In his Easter Sunday homily, the Catholic archbishop of Sydney, Australia, Anthony Fisher, decried "powerful interests" that attack Christians and try to "exclude them from public life," and added that they want to cast believers as "Public Enemy No. 1."
Speaking in St. Mary's Cathedral before thousands of worshippers, Archbishop Fisher first talked about how the atheist government of the Soviet Union had tried to eradicate religion, using myriad repressive measures, but ultimately failed.
“In recent years, long queues of ex-Communists have sought baptism in Russia," said the archbishop. (Starting at 6:27 in video.)

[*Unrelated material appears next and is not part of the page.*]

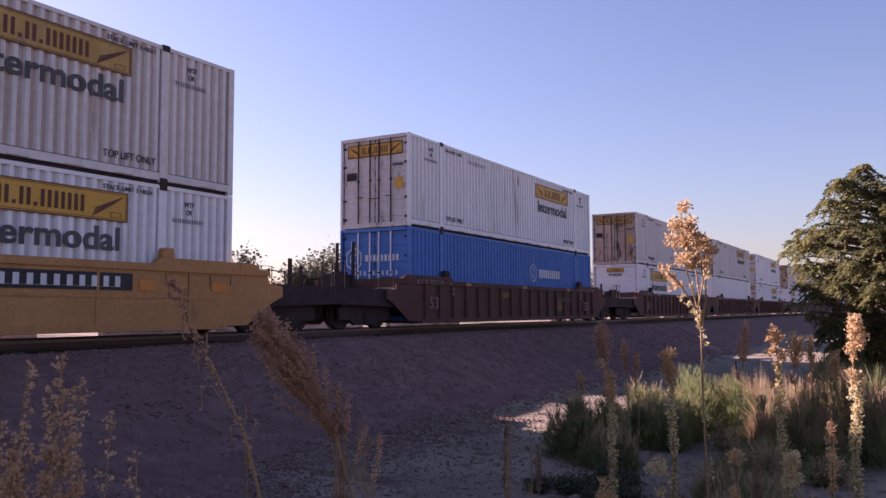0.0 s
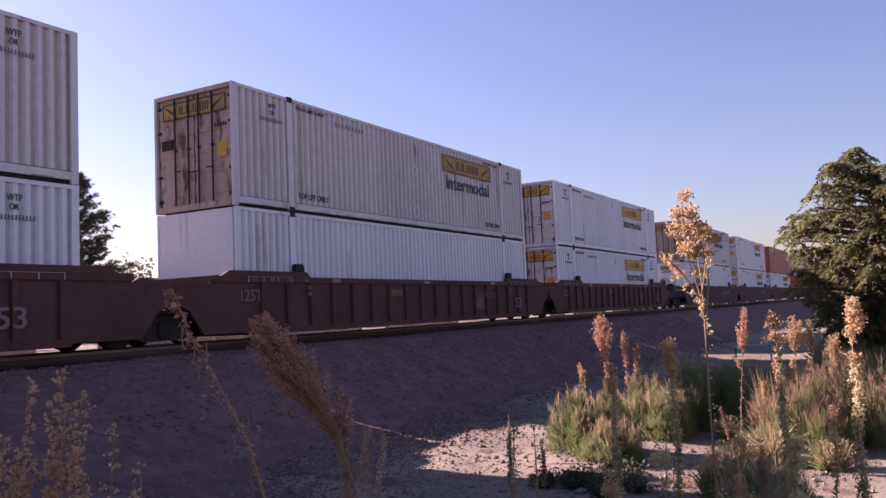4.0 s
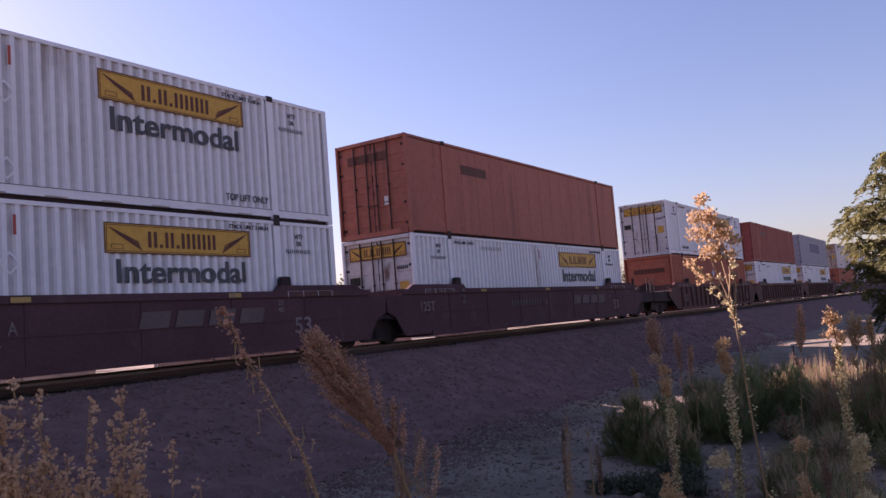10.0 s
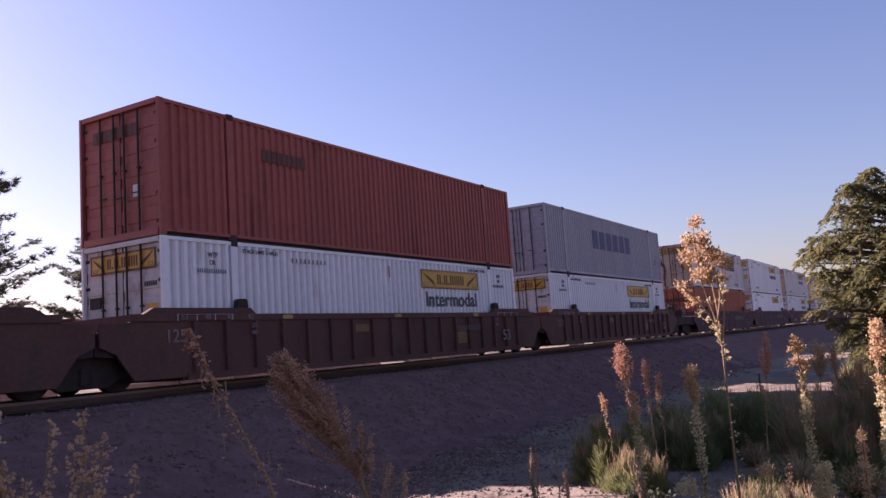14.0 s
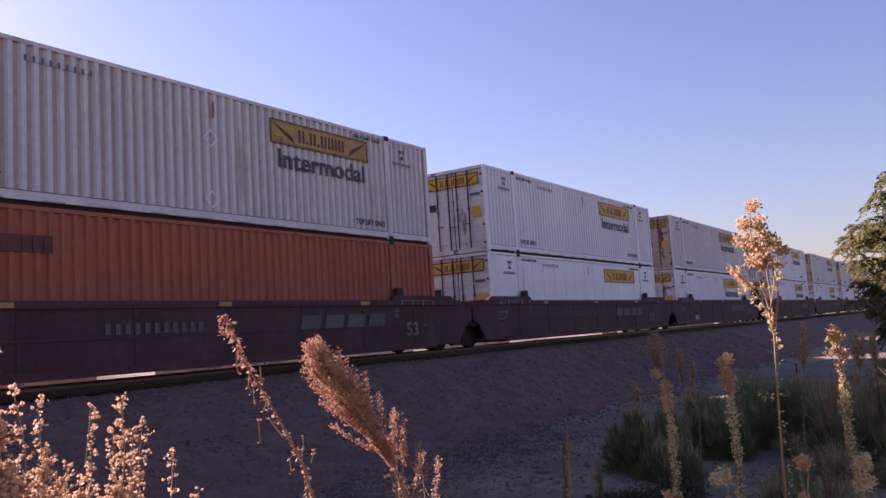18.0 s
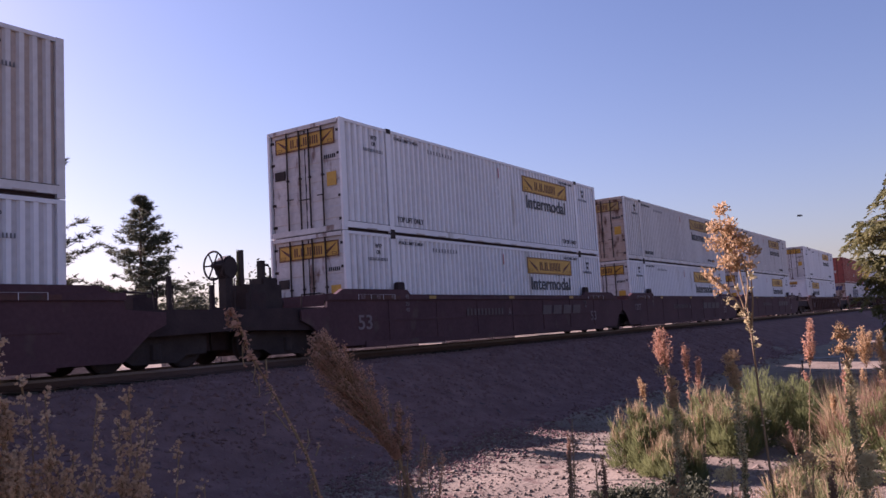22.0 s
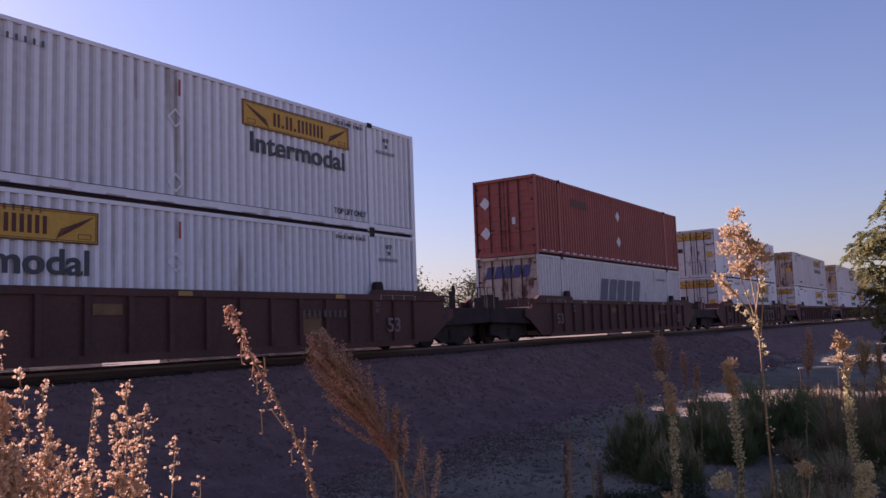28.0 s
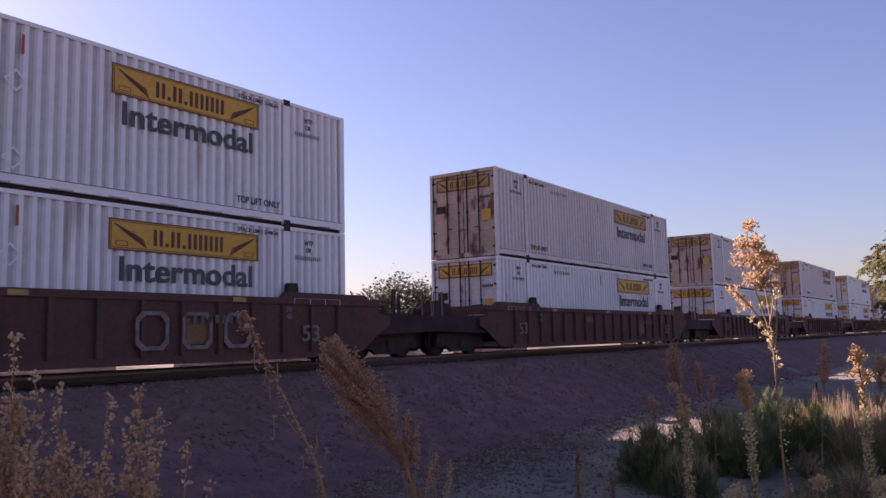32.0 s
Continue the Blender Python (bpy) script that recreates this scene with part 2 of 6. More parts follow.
def tube(bm, pts, radii, n=6):
    """A tapered tube along a line of points."""
    rings = []
    for i, p in enumerate(pts):
        p = Vector(p)
        d = (Vector(pts[min(i + 1, len(pts) - 1)]) - Vector(pts[max(i - 1, 0)])).normalized()
        s = d.orthogonal().normalized()
        t = d.cross(s)
        rings.append([bm.verts.new(p + radii[i] * (math.cos(2 * math.pi * k / n) * s + math.sin(2 * math.pi * k / n) * t)) for k in range(n)])
    for a, b in zip(rings, rings[1:]):
        for k in range(n):
            bm.faces.new((a[k], a[(k + 1) % n], b[(k + 1) % n], b[k]))
    bm.faces.new(rings[0][::-1]), bm.faces.new(rings[-1])
    return bm


def mesh_of(name, bm, mats, smooth=False):
    bmesh.ops.recalc_face_normals(bm, faces=bm.faces[:])
    me = bpy.data.meshes.new(name)
    bm.to_mesh(me)
    bm.free()
    for m in (mats if isinstance(mats, (list, tuple)) else [mats]):
        me.materials.append(m)
    if smooth:
        me.polygons.foreach_set("use_smooth", [True] * len(me.polygons))
    return me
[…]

"But as recent testimony before the Ruddock Inquiry into Protection of Religious Freedom in Australia highlighted," he said, "we cannot take the freedom to hold and practice our beliefs for granted even here in Australia, any more than the Russians could one century ago."
“Powerful interests now seek to marginalize religious believers and beliefs, especially Christian ones, and exclude them from public life," said Archbishop Fisher. "They would end funding to faith-based schools, hospitals and welfare agencies, strip us of charitable status and protections, cast us as ‘Public Enemy No. 1.'"
“We may not always be as free as we are now to evangelize and baptize as Jesus mandated at the first Easter,” he said.
A little later in his sermon, the archbishop noted that even the sacrament of Confession is under attack in Australia.
“This precious sacrament [Confession], too, is threatened today both by neglect and attack,” he said. “But priests will, we know, suffer punishment, even martyrdom, rather than break the seal of Confession."
"For Confession is a privileged encounter between the penitent and God," said the archbishop. "Here the Christian enters the silence and secrecy of the Tomb, to be re-Eastered; and no earthly authority may enter there.”